Dispute Resolution vs. Arbitration
Dispute resolution is a broad term encompassing any process used to resolve a conflict or disagreement between parties. It acts as an umbrella category for various methods, including Negotiation, Mediation, conciliation, and arbitration. The goal of dispute resolution is to find an outcome acceptable to all parties, often seeking to avoid the formal court system.
Arbitration, on the other hand, is a specific form of dispute resolution. It is a more formal process than negotiation or mediation, where disputing parties present their case to a neutral third party (or panel of parties) known as an arbitrator. Unlike mediation, where the mediator facilitates a discussion but does not make a decision, an arbitrator hears evidence and arguments from both sides and then renders a final and binding decision, known as an award. This award is generally enforceable in court, similar to a judicial judgment. The confusion often arises because arbitration is a frequently used and well-known method within the broader field of dispute resolution, especially in the financial industry.
FAQs
What are the main types of dispute resolution?
The main types of dispute resolution include negotiation, mediation, and arbitration. Negotiation involves direct discussions between the parties. Mediation uses a neutral third party to facilitate communication and help parties reach a voluntary agreement. Arbitration involves presenting a case to a neutral third party who issues a binding decision.4
Is dispute resolution legally binding?
The binding nature of dispute resolution depends on the specific method used. Negotiation and Mediation are generally non-binding unless the parties formalize their agreement into a contract. Arbitration typically results in a binding decision (an award) that is legally enforceable, similar to a court judgment, although grounds for appeal are often very limited.3
How long does financial dispute resolution typically take?

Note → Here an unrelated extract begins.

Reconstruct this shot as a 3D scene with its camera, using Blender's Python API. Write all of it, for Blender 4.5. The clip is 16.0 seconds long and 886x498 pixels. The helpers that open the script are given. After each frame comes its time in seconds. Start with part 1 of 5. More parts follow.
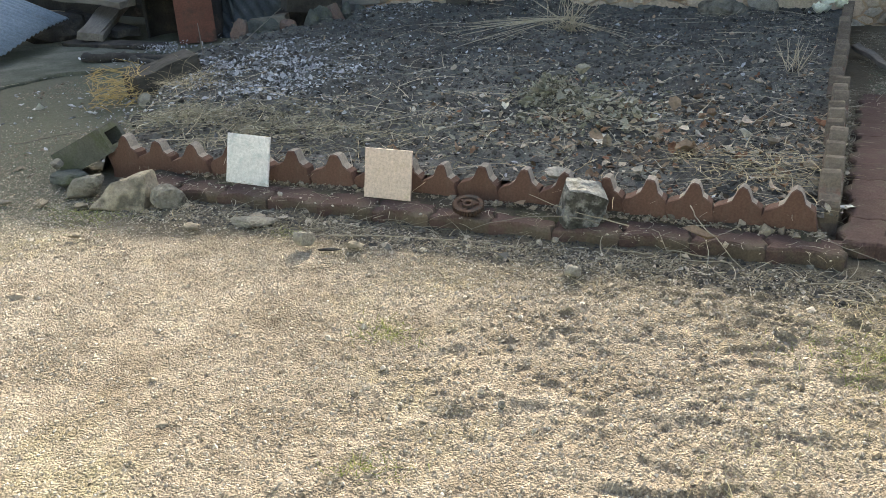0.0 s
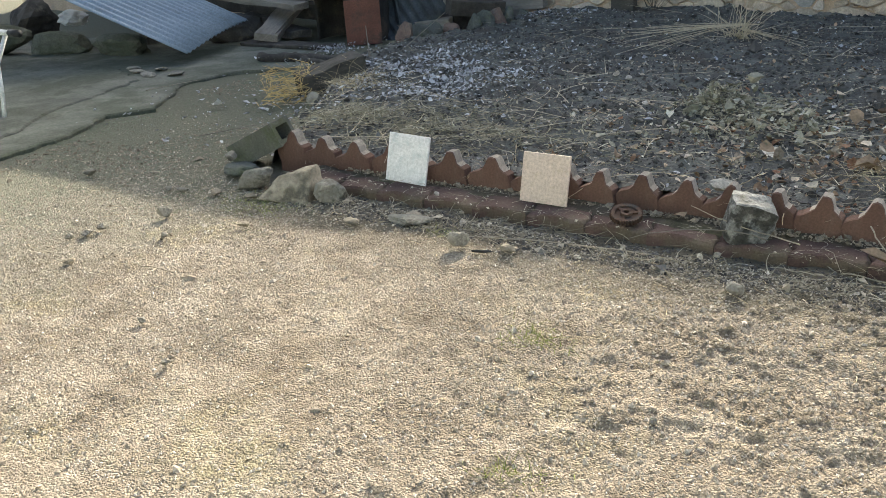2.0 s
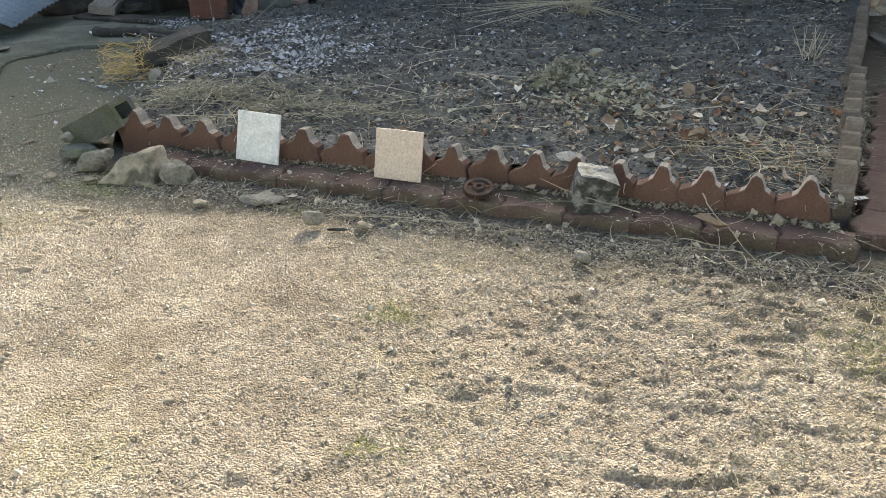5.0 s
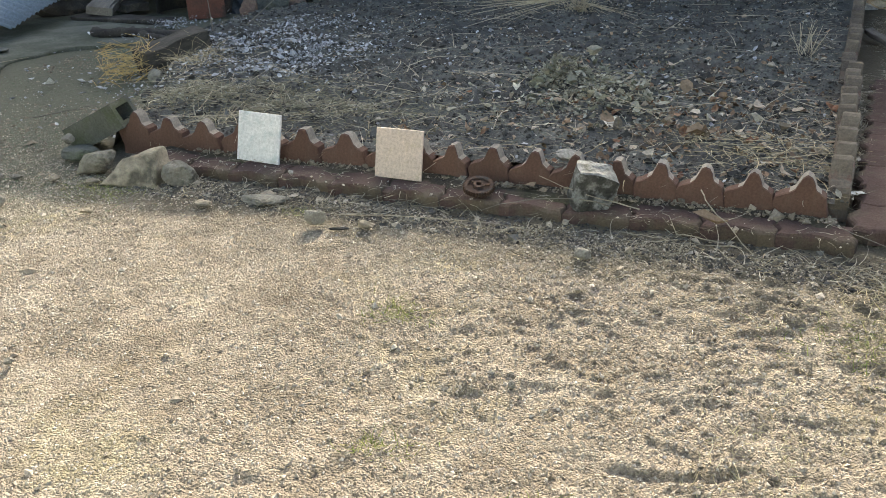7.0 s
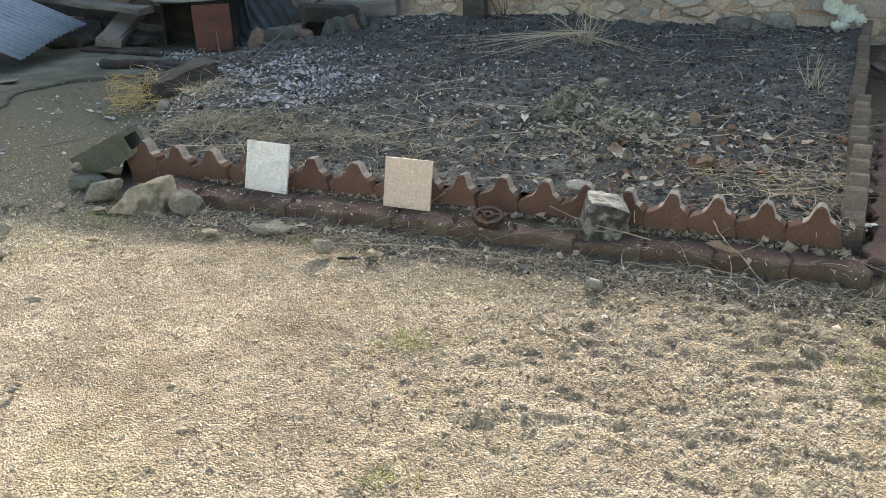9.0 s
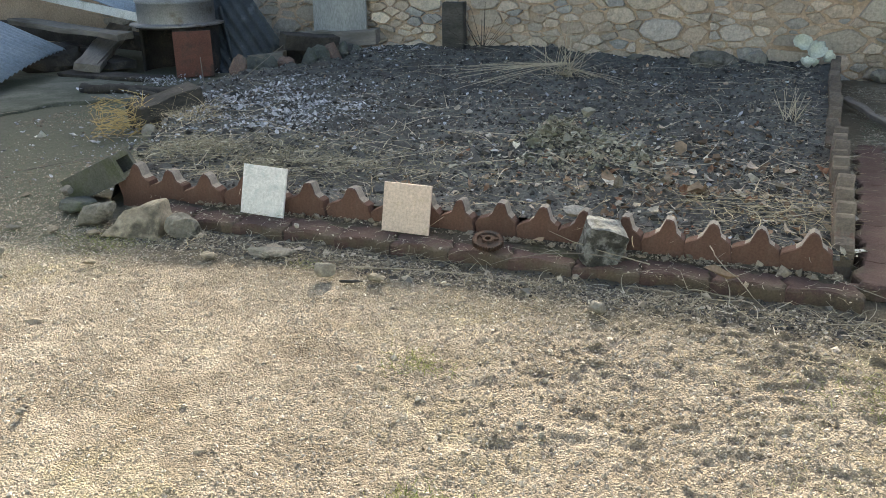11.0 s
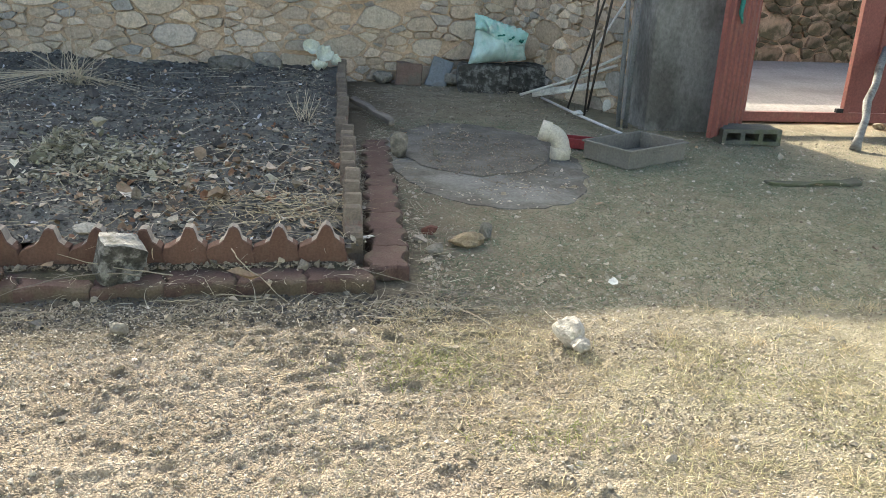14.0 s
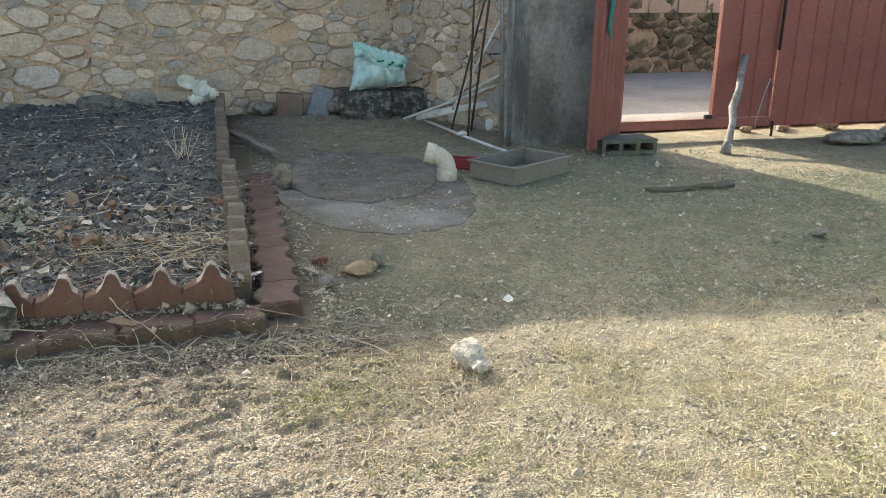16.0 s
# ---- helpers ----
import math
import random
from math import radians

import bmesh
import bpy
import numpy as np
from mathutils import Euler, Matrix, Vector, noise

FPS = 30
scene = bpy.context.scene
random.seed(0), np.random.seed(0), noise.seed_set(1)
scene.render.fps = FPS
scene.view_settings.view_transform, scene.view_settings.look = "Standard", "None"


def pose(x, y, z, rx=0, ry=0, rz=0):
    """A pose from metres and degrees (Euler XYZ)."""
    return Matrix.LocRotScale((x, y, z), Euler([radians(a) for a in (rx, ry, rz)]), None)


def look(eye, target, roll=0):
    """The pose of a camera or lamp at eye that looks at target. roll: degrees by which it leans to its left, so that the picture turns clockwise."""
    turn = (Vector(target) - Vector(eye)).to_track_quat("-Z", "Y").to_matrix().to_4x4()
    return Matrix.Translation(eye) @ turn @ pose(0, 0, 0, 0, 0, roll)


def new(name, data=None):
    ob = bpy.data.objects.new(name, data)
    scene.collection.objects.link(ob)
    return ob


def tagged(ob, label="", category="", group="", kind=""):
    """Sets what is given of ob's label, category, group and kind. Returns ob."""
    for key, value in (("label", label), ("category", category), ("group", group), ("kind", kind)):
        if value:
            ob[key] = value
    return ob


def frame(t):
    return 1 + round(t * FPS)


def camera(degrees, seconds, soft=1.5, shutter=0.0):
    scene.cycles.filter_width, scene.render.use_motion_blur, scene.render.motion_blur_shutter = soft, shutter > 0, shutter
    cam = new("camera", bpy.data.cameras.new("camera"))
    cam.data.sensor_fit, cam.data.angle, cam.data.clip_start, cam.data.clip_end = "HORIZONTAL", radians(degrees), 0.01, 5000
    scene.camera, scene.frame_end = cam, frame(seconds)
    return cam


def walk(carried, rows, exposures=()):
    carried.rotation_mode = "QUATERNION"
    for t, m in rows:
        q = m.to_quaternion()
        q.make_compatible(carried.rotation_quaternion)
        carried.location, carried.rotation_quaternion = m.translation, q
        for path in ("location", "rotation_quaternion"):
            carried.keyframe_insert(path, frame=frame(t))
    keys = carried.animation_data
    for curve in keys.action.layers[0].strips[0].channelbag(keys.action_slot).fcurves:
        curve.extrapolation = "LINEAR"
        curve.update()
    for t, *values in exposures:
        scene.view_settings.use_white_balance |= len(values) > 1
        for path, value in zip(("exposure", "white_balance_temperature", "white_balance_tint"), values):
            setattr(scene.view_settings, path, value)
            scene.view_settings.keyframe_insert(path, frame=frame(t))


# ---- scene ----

The duration of financial dispute resolution varies significantly depending on the complexity of the case, the method chosen, and the specific forum. While traditional Litigation can take several years, arbitration, particularly through bodies like FINRA, is often touted as a quicker alternative, with many cases resolving within a year to 16 months.1, 2
Can I choose my dispute resolution method?

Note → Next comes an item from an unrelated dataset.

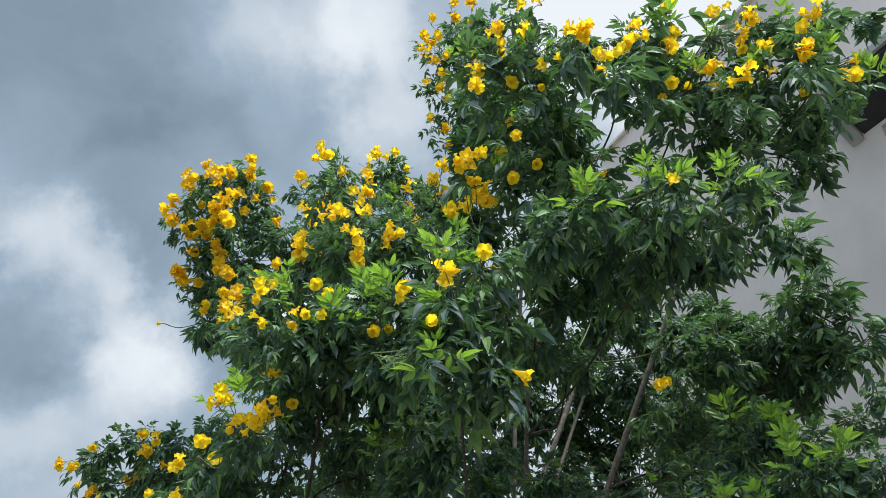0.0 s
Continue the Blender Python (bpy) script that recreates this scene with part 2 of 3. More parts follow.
def tube(verts, faces, line, r0, r1, sides=6, knots=0.0, rng=random):
    """Adds a tapered tube along the line to verts and faces."""
    base, last = len(verts), len(line) - 1
    side = Vector((1, 0, 0))
    for i, q in enumerate(line):
        d = (line[min(i + 1, last)] - line[max(i - 1, 0)]).normalized()
        side = side - d * side.dot(d)
        side = side.normalized() if side.length > 1e-4 else d.orthogonal().normalized()
        up = d.cross(side)
        r = (r0 + (r1 - r0) * i / last) * (1 + knots * rng.uniform(-1, 1))
        for k in range(sides):
            a = 2 * math.pi * k / sides
            verts.append(q + side * (r * math.cos(a)) + up * (r * math.sin(a)))
    for i in range(last):
        for k in range(sides):
            a, b = base + i * sides + k, base + i * sides + (k + 1) % sides
            faces.append((a, b, b + sides, a + sides))
    faces.append(tuple(base + last * sides + k for k in range(sides)))
    faces.append(tuple(base + k for k in reversed(range(sides))))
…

In many financial contexts, particularly when opening an account with a brokerage firm, you may be required to agree to mandatory arbitration clauses within the Investment Agreements. This means that for certain types of disputes, your choice of resolution method may be predetermined. However, some agreements might offer options for mediation before arbitration, or allow for other forms of dispute resolution for specific types of claims.
What is a Financial Ombudsman?
A Financial Ombudsman is an independent service that resolves disputes between consumers and financial businesses. These services are typically established by government or regulatory bodies to provide an accessible and free or low-cost way for consumers to address complaints outside of the court system. Their decisions can often be binding on the financial firm.